Visually, the game looks like an improvement upon the original but seems far from reaching the visually more impressive Skyrim: Special Edition on PS4 and Xbox One. There may be some additional effects, like lighting and prettier foliage, but the changes are minimal if you're familiar with the original game. There is a significant amount of pop-ups, which are especially visible in open areas. Comparing the game to previous iterations, it looks like the number of environmental objects was slightly reduced. There's currently no mod support, and it's unlikely to be added in the future. Load times of the digital version were decent and sometimes faster than expected, especially when entering and leaving houses or shops.

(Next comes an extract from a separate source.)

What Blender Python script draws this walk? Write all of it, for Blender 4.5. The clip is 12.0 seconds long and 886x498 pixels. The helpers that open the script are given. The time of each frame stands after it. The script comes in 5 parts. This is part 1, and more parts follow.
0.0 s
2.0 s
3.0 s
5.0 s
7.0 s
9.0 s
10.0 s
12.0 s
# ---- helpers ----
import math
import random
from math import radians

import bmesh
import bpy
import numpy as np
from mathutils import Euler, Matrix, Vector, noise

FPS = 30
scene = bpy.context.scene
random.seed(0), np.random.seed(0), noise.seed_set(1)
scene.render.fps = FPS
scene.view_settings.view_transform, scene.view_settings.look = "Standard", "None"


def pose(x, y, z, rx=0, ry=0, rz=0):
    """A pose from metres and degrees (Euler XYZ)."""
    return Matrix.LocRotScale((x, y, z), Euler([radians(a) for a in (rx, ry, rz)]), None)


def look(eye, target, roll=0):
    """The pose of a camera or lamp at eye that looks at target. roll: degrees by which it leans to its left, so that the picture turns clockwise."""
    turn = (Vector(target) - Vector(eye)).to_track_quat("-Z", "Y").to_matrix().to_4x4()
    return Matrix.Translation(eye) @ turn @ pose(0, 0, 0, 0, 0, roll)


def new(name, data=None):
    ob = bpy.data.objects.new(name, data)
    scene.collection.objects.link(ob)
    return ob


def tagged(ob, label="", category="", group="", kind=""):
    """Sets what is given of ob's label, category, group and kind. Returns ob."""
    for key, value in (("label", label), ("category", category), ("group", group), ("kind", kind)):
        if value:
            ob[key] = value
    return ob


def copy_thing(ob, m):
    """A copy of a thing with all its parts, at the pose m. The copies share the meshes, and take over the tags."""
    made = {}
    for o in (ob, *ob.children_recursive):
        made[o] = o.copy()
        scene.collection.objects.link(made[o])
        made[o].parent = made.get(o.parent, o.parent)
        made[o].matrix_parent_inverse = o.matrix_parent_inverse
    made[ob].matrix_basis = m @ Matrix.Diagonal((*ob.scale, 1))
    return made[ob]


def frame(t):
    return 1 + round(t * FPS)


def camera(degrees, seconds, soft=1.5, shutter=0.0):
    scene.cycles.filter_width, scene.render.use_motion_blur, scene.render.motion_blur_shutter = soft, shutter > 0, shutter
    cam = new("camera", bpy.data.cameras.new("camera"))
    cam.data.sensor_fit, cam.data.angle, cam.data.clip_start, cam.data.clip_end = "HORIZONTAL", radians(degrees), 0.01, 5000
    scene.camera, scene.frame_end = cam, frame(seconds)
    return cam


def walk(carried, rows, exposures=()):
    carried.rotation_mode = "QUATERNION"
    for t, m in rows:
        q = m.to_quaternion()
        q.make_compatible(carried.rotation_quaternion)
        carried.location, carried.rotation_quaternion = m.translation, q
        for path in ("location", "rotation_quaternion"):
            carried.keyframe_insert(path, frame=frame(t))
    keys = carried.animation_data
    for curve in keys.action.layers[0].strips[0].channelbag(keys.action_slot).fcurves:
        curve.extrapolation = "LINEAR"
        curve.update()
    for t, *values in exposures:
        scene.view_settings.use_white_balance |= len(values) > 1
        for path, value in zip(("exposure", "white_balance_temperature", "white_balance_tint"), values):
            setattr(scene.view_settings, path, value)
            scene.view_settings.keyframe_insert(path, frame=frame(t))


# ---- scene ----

There are some exclusive additions to the Switch iteration, such as exclusive Legend of Zelda items that can be unlocked through Amiibo figures or found in the world. The developers also felt the need to include motion controls, like physically swinging your sword, a lock-picking minigame, and gyro aiming for the bow and arrow. For most of these activities, the motion controls feel slightly forced and will unlikely be used by most gamers. Even smart ideas on paper, like using the Joy-Cons to pick locks, become tedious and don't add enough value to the gameplay to be used more often. If you have the choice, it's best to play Skyrim on Switch with the Pro Controller. The option of gyro aiming is nice, though it doesn't feel as refined and accurate as it did in Zelda.

The Elder Scrolls: Skyrim is an addictive game, but it shows its age in several ways. It's the full Skyrim experience, and all three additional DLC packs are unlocked from the beginning. It's a game-changer that players can play a game as time-consuming as Skyrim while they're out and about. However, you have to ask yourself if a solid port of a six-year-old game, portable or not, is worth the $60 price tag.